I was talking to a friend earlier today and realized i cant change who i am. Im not some super social happy go lucky optomist. I hardly trust any1 but i cant live my life like that forever. I dont know all the answers, i dont know wats right and wats wrong, all i know is that im willing to learn, make mistakes, and grow. I want to be happy. Will all the struggles coming my way, I'm going to need all the love and support I can get. Its going to be hard and im going to be lonely with him being overseas, but wether we stay together or not, ill make it somehow.

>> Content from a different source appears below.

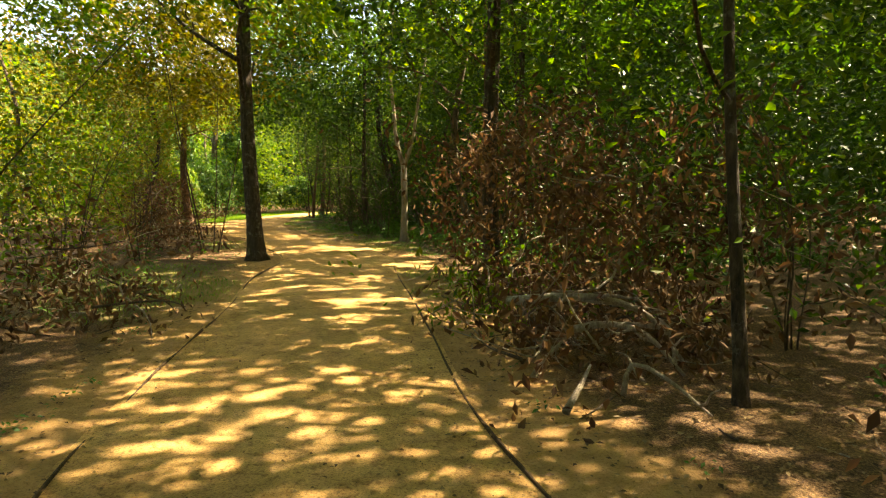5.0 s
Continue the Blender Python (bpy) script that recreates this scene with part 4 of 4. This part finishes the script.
dead_limb("dead_branch", "thin pale fallen branch on bare soil", [(-3.4, 6.9, 0.03), (-2.9, 6.6, 0.05), (-2.3, 6.35, 0.03), (-1.9, 6.3, 0.02)], 0.013, 9, 5)
dead_limb("dead_branch", "thin pale fallen branch beside the dark tree", [(2.7, 7.3, 0.06), (2.95, 6.7, 0.08), (3.05, 6.2, 0.03), (3.15, 5.7, 0.03)], 0.014, 10, 2)
dead_limb("dead_branch", "forked pale twig on red soil", [(-6.35, 26.55, 0.10), (-6.38, 26.28, 0.03), (-6.26, 25.95, 0.02), (-6.10, 26.0, 0.02)], 0.014, 11, 2)
dead_limb("dead_branch", "pale bare branch arching through the thicket", [(-11.75, 33.0, 2.1), (-11.26, 33.0, 2.13), (-10.87, 33.0, 2.12), (-10.5, 33.0, 1.99), (-10.1, 33.0, 2.04)], 0.018, 12, 5)
dead_limb("dead_branch", "pale arched dead branch at the foot of the vines", [(-23.6, 48.3, 0.02), (-23.5, 48.3, 0.35), (-23.2, 48.3, 0.52), (-22.85, 48.2, 0.52)], 0.035, 13, 1)
dead_limb("dead_branch", "pale fallen branch in grass below the vines", [(-24.2, 48.2, 0.05), (-23.5, 48.1, 0.10), (-22.8, 48.0, 0.14)], 0.035, 14, 2)
dead_limb("broken_stub", "short pale broken stub standing in grass", [(-22.92, 44.95, 0.0), (-22.88, 44.95, 0.12), (-22.80, 44.95, 0.24)], 0.045, 15, 0)
dead_limb("dead_branch", "dark fallen branch by the roots", [(-16.9, 41.0, 0.03), (-16.4, 40.7, 0.05), (-15.9, 40.6, 0.03)], 0.016, 16, 3)
dead_limb("dead_branch", "pale forked dead branch standing in the thicket", [(-10.9, 34.4, 0.5), (-10.75, 34.3, 0.75), (-10.85, 34.3, 0.95), (-10.6, 34.2, 1.1)], 0.018, 17, 5)


def brush_pile(label, x, y, rx, ry, h, sticks, leaves, seed, leaf=LEAF_BROWN):
    """A tangle of thin dead twigs with withered leaves on them."""
    r = np.random.default_rng(seed)
    ob, _ = root("brush_pile", x, y, label, "brush pile", "brush piles")
    spots = []
    for _ in range(sticks):
        a = np.array([x + r.normal() * rx * 0.5, y + r.normal() * ry * 0.5, 0.05 + h * r.random() ** 1.3])
        e = a + np.array([r.normal() * 0.55, r.normal() * 0.45, r.normal() * 0.25])
        e[2] = max(0.03, e[2])
        p = bend(a, e, 7, 0.10, r)
        th = 0.004 + 0.010 * r.random() ** 2
        tube("stick", p, np.linspace(th, th * 0.3, 7), DEAD if r.random() < 0.6 else STEM, ob, 5)
        spots.append(p)
    s = np.concatenate(spots)
    p = s[r.integers(0, len(s), leaves)] + r.normal(size=(leaves, 3)) * np.array([0.16, 0.16, 0.14])
    p[:, 2] = np.maximum(0.03, p[:, 2])
    co, f = leaf_arrays(p, 0.06 + 0.06 * r.random(leaves), r, 0.15, None, 0.4, 0.9)
    part_mesh("foliage", mesh_of("foliage", co, [f], leaf, False), ob)


brush_pile("tangled dead brush hung with withered brown leaves", -2.9, 20.0, 1.1, 1.3, 2.3, 60, 5200, 41)
brush_pile("tangled dead brush hung with withered brown leaves", -1.7, 18.9, 1.3, 1.1, 1.7, 55, 3200, 42)
brush_pile("pile of bare dead twigs at the trail's side", -2.6, 17.9, 0.8, 1.0, 0.55, 45, 700, 43)
brush_pile("pile of bare dead twigs at the trail's side", -3.4, 19.2, 0.5, 0.9, 0.6, 35, 500, 44, LEAF_ELM)
brush_pile("dead twigs and green shoots round young trees", 0.4, 15.6, 1.0, 1.0, 1.3, 45, 1200, 45)
brush_pile("dead twigs under the saplings", 1.9, 15.2, 1.0, 1.0, 0.8, 30, 700, 46)
brush_pile("tangled brown twigs under the bushes", -12.2, 25.4, 0.9, 1.1, 1.5, 45, 1400, 47)
brush_pile("tangled brown twigs under the bushes", -18.2, 31.9, 1.2, 1.2, 1.8, 55, 2000, 48)
brush_pile("tangled brown twigs under the bushes", -20.6, 34.6, 1.1, 1.2, 1.8, 50, 1600, 49)
brush_pile("dry brown stems at the foot of the vines", -22.7, 40.7, 0.5, 1.3, 0.45, 45, 700, 50)
brush_pile("dry brown stems at the foot of the vines", -23.3, 43.4, 0.4, 1.2, 0.4, 35, 500, 51)
brush_pile("dark twiggy brush in deep shade", -8.9, 30.9, 0.6, 0.7, 1.5, 40, 900, 52, LEAF_DARK)
brush_pile("dark twiggy brush in deep shade", -11.1, 33.8, 0.7, 0.9, 1.5, 40, 900, 53, LEAF_DARK)
brush_pile("tangled dead twigs and withered leaves under bushes", -5.0, 10.5, 1.3, 1.8, 1.2, 50, 1500, 54)
brush_pile("tangled dead twigs and withered leaves under bushes", -7.6, 17.9, 0.9, 1.2, 1.0, 45, 1200, 55)


def ground_twigs():
    """Small fallen twigs on the soil beside the trail."""
    r = np.random.default_rng(71)
    n = 0
    while n < 150:
        x, y = r.uniform(-22, 4), r.uniform(2, 45)
        d, left = beside(np.array([x]), np.array([y]))
        if not 0.15 < d[0] < 3.0 or (left[0] and y > 37):
            continue
        n += 1
        a, long = r.random() * 6.28, 0.12 + 0.5 * r.random() ** 2
        z = float(ground_z(np.array([x]), np.array([y]))[0])
        e = (x + math.cos(a) * long, y + math.sin(a) * long)
        ze = float(ground_z(np.array([e[0]]), np.array([e[1]]))[0])
        p = bend((x, y, z + 0.008), (*e, ze + 0.010), 6, 0.06, r)
        p[:, 2] = np.linspace(z, ze, 6) + 0.006 + 0.01 * r.random()
        th = 0.003 + 0.006 * r.random() ** 2
        co, f = tube_arrays(p, np.linspace(th, th * 0.4, 6), 5)
        ob = new("fallen_twig", mesh_of("fallen_twig", co, f, DEAD if r.random() < 0.5 else STEM))
        tagged(ob, "small dry fallen twig on the soil", "twig", "fallen twigs")


ground_twigs()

Labels: divorce, friendship, life, love
Monday, June 22, 2009
i dont know what to do. lost as ever, i need to figure things out asap. wish all this shit wasnt so hard. my life is currently a mess
Friday, May 1, 2009
Im so sick of average niggas doing average nigga shit
Thursday, January 8, 2009
I cant describe what it feels like when you know your ready to get married. I dont no for sure that everythings gunna be alright, I dont feel that he and I are the "perfect couple". All i know is that me and jamaal feels right, it just feels good. i can just be, just breathe with him. he just absolutely loves everything aboutt me. and im just a regular, boring, dorky, confused girl. Im so difficult and such pain in the ass and he loves it all, all of it no questions. He asks nothing from me. All he wants is me and it blows my mind. Life sucks so much but when me and him are just sitting on the couch together, everything feels so easy. I dont have to try. With every1 else i force it, it feels so hard for any1 to really understand me. Of course people change, as 10 20 30 years go by, people evolve. But the heart of a person, the articoke heart of someone doesnt change. It may get lost, but it never really disappears. If you fall in love with a persons artichoke heart, that shit will last you a life time. idk...hes my best friend. when were not together we miss eachother so bad, when were apart its tourture. I no that if we werent together forever, id spend my whole life missing him. I feel like i meant him for a reason. I feel that god sent us to each other. hes suppose to save me and im suppose to save him. things wont be easy, in fact the hard stuff hasnt even begun yet. Were gunna be apart, were gunna be broke, were gunna struggle. But i still have hope. God gives me that hope.